> [What you are asked to do] Set the listing down again in full, word for word, with the pictures left out.

> [Source data]

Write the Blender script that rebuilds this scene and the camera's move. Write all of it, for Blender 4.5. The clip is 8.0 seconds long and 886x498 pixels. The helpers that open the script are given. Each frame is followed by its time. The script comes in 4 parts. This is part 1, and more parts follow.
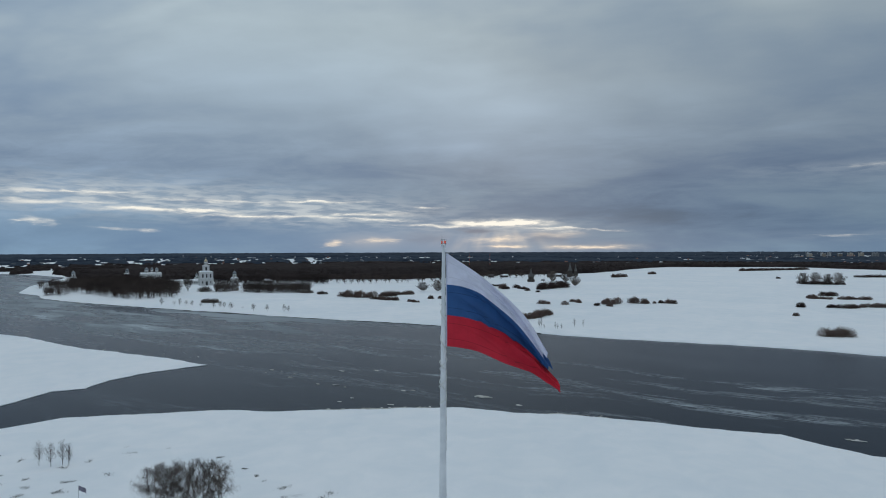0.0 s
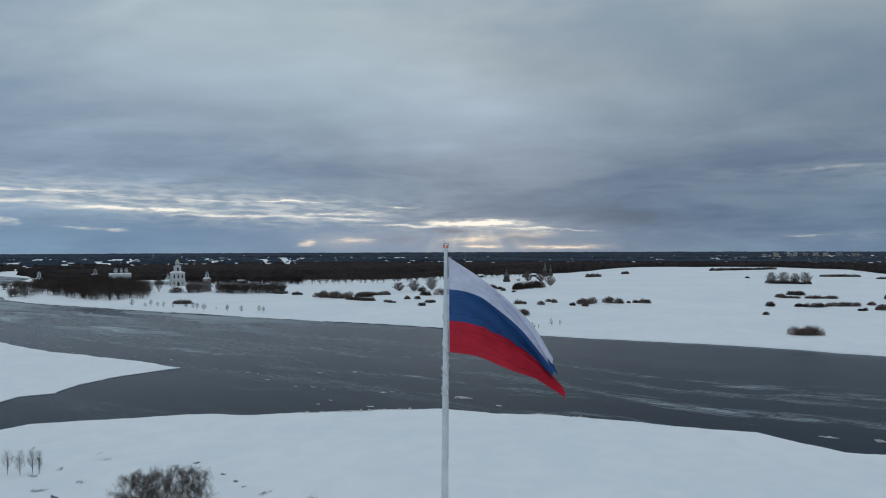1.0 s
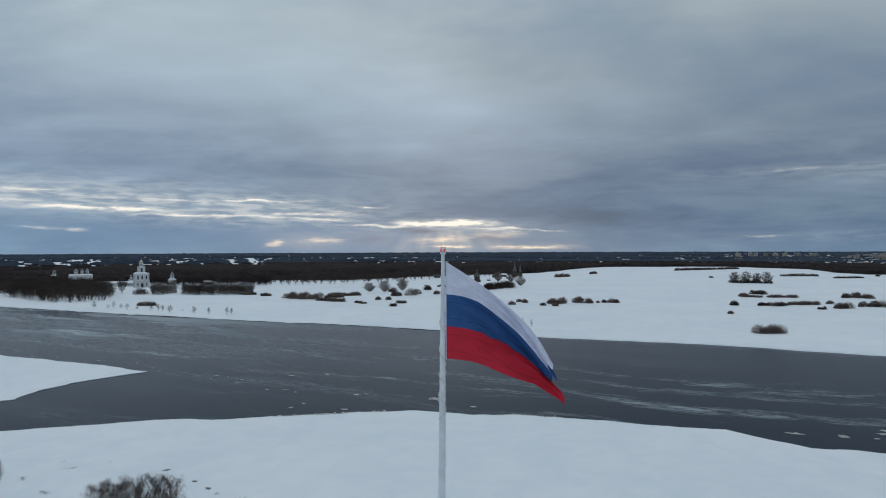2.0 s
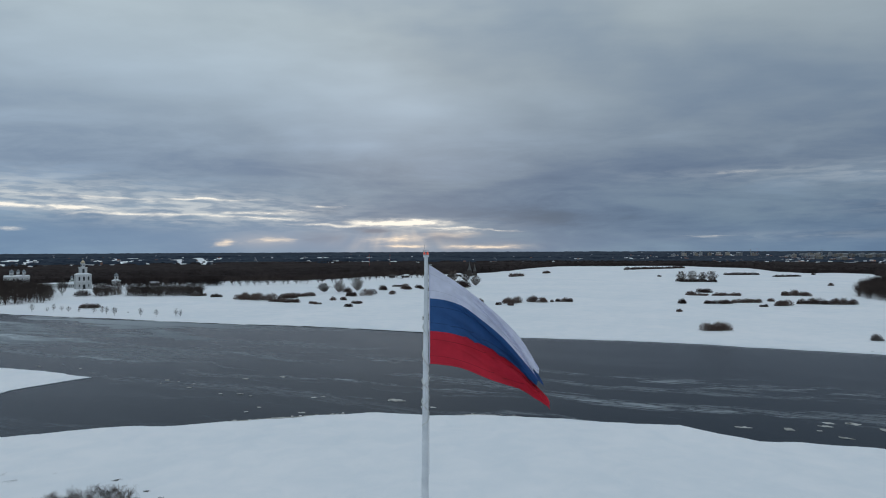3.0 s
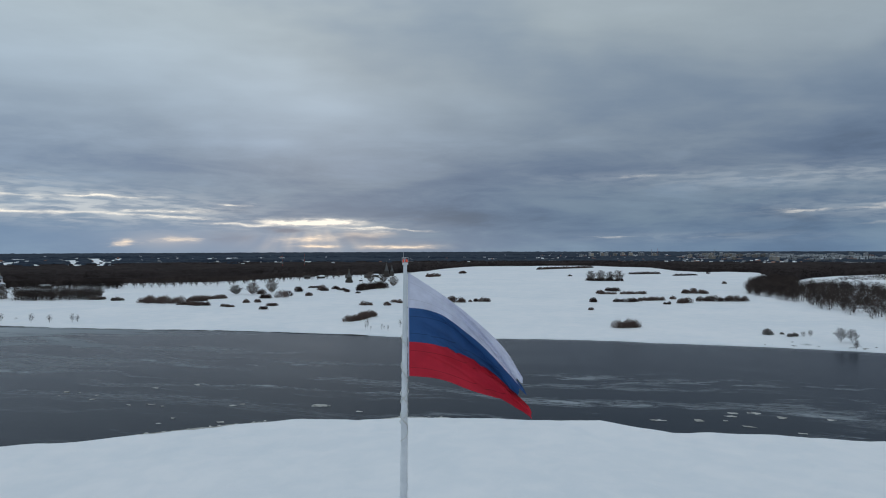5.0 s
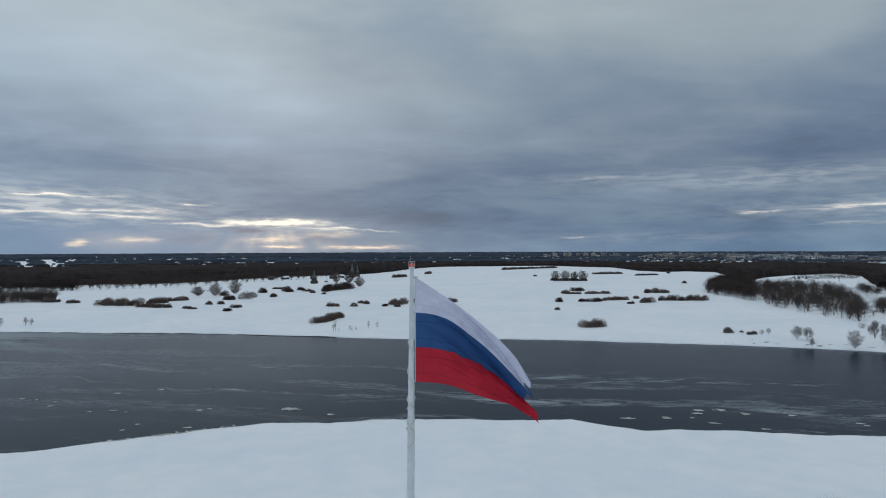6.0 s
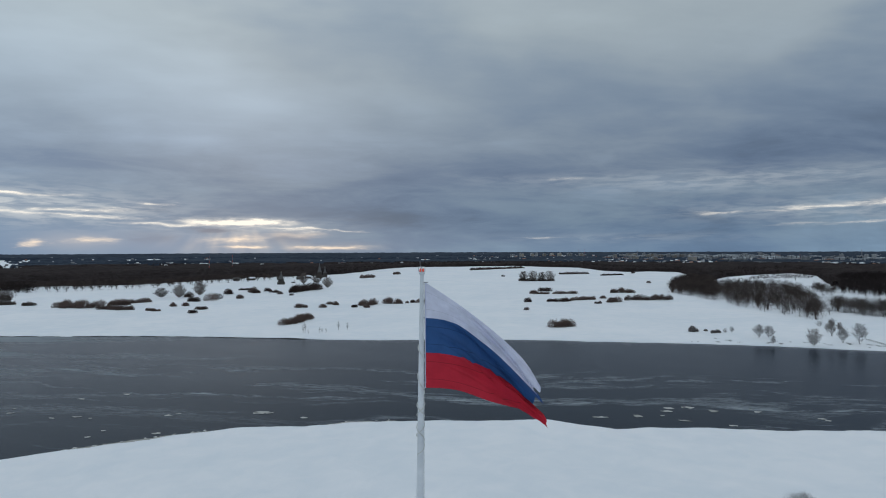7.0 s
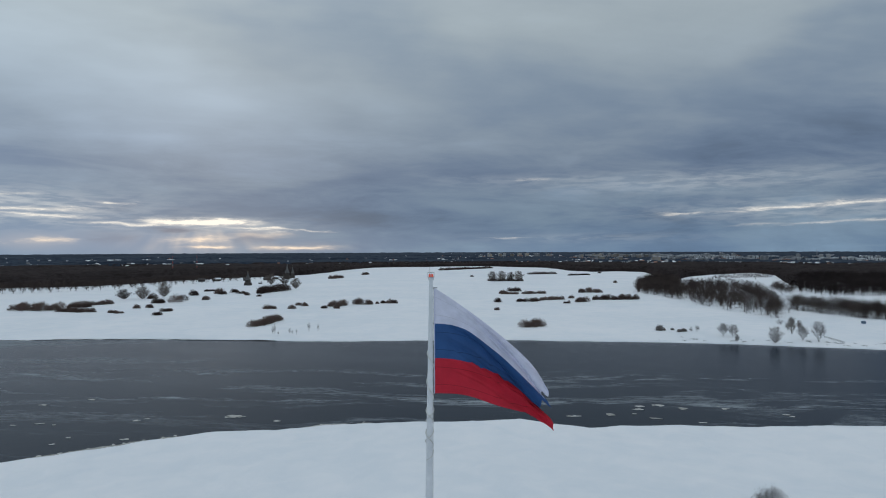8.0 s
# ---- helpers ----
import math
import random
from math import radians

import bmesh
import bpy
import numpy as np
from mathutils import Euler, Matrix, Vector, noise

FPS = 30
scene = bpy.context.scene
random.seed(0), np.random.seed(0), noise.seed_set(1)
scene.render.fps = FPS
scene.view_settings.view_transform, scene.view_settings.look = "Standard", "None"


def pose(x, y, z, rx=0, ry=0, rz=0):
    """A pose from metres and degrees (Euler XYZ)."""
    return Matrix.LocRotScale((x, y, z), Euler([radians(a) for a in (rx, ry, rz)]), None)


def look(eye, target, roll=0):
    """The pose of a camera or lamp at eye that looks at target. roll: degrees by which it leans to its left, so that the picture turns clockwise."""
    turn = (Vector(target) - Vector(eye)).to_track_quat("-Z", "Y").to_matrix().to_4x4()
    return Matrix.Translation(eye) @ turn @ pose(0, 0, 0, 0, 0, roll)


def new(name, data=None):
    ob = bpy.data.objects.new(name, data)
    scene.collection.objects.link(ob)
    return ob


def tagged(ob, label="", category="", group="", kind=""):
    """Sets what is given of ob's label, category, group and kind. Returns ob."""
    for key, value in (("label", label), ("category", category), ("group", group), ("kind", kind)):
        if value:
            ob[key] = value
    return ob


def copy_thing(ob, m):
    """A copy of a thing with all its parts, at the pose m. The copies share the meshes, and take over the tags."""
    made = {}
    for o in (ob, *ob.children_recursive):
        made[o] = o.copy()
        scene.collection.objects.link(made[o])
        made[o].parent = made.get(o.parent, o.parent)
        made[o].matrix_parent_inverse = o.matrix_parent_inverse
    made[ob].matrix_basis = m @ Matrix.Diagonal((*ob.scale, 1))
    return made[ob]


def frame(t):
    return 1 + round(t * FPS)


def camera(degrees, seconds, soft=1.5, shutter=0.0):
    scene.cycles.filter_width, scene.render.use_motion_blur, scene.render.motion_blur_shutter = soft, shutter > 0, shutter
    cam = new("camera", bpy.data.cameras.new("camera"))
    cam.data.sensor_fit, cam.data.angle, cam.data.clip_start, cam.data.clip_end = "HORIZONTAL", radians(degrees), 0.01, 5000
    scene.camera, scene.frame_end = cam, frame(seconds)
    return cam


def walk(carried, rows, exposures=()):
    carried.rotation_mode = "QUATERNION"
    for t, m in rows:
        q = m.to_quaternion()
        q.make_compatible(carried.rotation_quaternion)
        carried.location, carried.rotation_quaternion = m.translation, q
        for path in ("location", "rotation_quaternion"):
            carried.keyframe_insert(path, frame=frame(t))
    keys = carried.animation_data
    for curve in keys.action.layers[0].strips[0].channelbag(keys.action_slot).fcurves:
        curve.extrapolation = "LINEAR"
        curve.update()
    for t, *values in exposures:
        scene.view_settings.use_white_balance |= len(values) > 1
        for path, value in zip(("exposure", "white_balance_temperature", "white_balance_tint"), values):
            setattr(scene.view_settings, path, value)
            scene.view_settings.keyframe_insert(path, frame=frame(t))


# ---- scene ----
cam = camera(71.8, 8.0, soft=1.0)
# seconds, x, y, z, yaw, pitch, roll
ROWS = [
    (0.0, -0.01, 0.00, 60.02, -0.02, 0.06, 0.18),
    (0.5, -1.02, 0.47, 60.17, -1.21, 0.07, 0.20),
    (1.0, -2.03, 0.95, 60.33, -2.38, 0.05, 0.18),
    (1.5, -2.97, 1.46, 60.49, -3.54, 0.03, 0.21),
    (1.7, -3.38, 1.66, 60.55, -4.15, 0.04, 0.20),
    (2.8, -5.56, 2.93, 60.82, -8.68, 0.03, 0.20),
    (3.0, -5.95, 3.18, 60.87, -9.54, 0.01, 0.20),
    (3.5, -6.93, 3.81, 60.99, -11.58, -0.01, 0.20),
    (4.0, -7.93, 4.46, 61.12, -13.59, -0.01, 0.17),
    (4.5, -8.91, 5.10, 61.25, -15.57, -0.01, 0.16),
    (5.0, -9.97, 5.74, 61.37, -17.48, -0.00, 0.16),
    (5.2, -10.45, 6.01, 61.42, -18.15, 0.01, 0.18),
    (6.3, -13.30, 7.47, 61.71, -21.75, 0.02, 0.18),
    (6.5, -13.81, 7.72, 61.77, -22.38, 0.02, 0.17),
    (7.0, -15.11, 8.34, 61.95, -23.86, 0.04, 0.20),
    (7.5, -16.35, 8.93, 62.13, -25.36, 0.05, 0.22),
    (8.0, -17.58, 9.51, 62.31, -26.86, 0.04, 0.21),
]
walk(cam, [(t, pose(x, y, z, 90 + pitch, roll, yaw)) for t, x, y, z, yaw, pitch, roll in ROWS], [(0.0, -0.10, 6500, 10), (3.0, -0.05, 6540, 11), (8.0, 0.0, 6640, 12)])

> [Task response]
Write the Blender script that rebuilds this scene and the camera's move. Write all of it, for Blender 4.5. The clip is 8.0 seconds long and 886x498 pixels. The helpers that open the script are given. Each frame is followed by its time. The script comes in 4 parts. This is part 1, and more parts follow.
0.0 s
1.0 s
2.0 s
3.0 s
5.0 s
6.0 s
7.0 s
8.0 s
# ---- helpers ----
import math
import random
from math import radians

import bmesh
import bpy
import numpy as np
from mathutils import Euler, Matrix, Vector, noise

FPS = 30
scene = bpy.context.scene
random.seed(0), np.random.seed(0), noise.seed_set(1)
scene.render.fps = FPS
scene.view_settings.view_transform, scene.view_settings.look = "Standard", "None"


def pose(x, y, z, rx=0, ry=0, rz=0):
    """A pose from metres and degrees (Euler XYZ)."""
    return Matrix.LocRotScale((x, y, z), Euler([radians(a) for a in (rx, ry, rz)]), None)


def look(eye, target, roll=0):
    """The pose of a camera or lamp at eye that looks at target. roll: degrees by which it leans to its left, so that the picture turns clockwise."""
    turn = (Vector(target) - Vector(eye)).to_track_quat("-Z", "Y").to_matrix().to_4x4()
    return Matrix.Translation(eye) @ turn @ pose(0, 0, 0, 0, 0, roll)


def new(name, data=None):
    ob = bpy.data.objects.new(name, data)
    scene.collection.objects.link(ob)
    return ob


def tagged(ob, label="", category="", group="", kind=""):
    """Sets what is given of ob's label, category, group and kind. Returns ob."""
    for key, value in (("label", label), ("category", category), ("group", group), ("kind", kind)):
        if value:
            ob[key] = value
    return ob


def copy_thing(ob, m):
    """A copy of a thing with all its parts, at the pose m. The copies share the meshes, and take over the tags."""
    made = {}
    for o in (ob, *ob.children_recursive):
        made[o] = o.copy()
        scene.collection.objects.link(made[o])
        made[o].parent = made.get(o.parent, o.parent)
        made[o].matrix_parent_inverse = o.matrix_parent_inverse
    made[ob].matrix_basis = m @ Matrix.Diagonal((*ob.scale, 1))
    return made[ob]


def frame(t):
    return 1 + round(t * FPS)


def camera(degrees, seconds, soft=1.5, shutter=0.0):
    scene.cycles.filter_width, scene.render.use_motion_blur, scene.render.motion_blur_shutter = soft, shutter > 0, shutter
    cam = new("camera", bpy.data.cameras.new("camera"))
    cam.data.sensor_fit, cam.data.angle, cam.data.clip_start, cam.data.clip_end = "HORIZONTAL", radians(degrees), 0.01, 5000
    scene.camera, scene.frame_end = cam, frame(seconds)
    return cam


def walk(carried, rows, exposures=()):
    carried.rotation_mode = "QUATERNION"
    for t, m in rows:
        q = m.to_quaternion()
        q.make_compatible(carried.rotation_quaternion)
        carried.location, carried.rotation_quaternion = m.translation, q
        for path in ("location", "rotation_quaternion"):
            carried.keyframe_insert(path, frame=frame(t))
    keys = carried.animation_data
    for curve in keys.action.layers[0].strips[0].channelbag(keys.action_slot).fcurves:
        curve.extrapolation = "LINEAR"
        curve.update()
    for t, *values in exposures:
        scene.view_settings.use_white_balance |= len(values) > 1
        for path, value in zip(("exposure", "white_balance_temperature", "white_balance_tint"), values):
            setattr(scene.view_settings, path, value)
            scene.view_settings.keyframe_insert(path, frame=frame(t))


# ---- scene ----
cam = camera(71.8, 8.0, soft=1.0)
# seconds, x, y, z, yaw, pitch, roll
ROWS = [
    (0.0, -0.01, 0.00, 60.02, -0.02, 0.06, 0.18),
    (0.5, -1.02, 0.47, 60.17, -1.21, 0.07, 0.20),
    (1.0, -2.03, 0.95, 60.33, -2.38, 0.05, 0.18),
    (1.5, -2.97, 1.46, 60.49, -3.54, 0.03, 0.21),
    (1.7, -3.38, 1.66, 60.55, -4.15, 0.04, 0.20),
    (2.8, -5.56, 2.93, 60.82, -8.68, 0.03, 0.20),
    (3.0, -5.95, 3.18, 60.87, -9.54, 0.01, 0.20),
    (3.5, -6.93, 3.81, 60.99, -11.58, -0.01, 0.20),
    (4.0, -7.93, 4.46, 61.12, -13.59, -0.01, 0.17),
    (4.5, -8.91, 5.10, 61.25, -15.57, -0.01, 0.16),
    (5.0, -9.97, 5.74, 61.37, -17.48, -0.00, 0.16),
    (5.2, -10.45, 6.01, 61.42, -18.15, 0.01, 0.18),
    (6.3, -13.30, 7.47, 61.71, -21.75, 0.02, 0.18),
    (6.5, -13.81, 7.72, 61.77, -22.38, 0.02, 0.17),
    (7.0, -15.11, 8.34, 61.95, -23.86, 0.04, 0.20),
    (7.5, -16.35, 8.93, 62.13, -25.36, 0.05, 0.22),
    (8.0, -17.58, 9.51, 62.31, -26.86, 0.04, 0.21),
]
walk(cam, [(t, pose(x, y, z, 90 + pitch, roll, yaw)) for t, x, y, z, yaw, pitch, roll in ROWS], [(0.0, -0.10, 6500, 10), (3.0, -0.05, 6540, 11), (8.0, 0.0, 6640, 12)])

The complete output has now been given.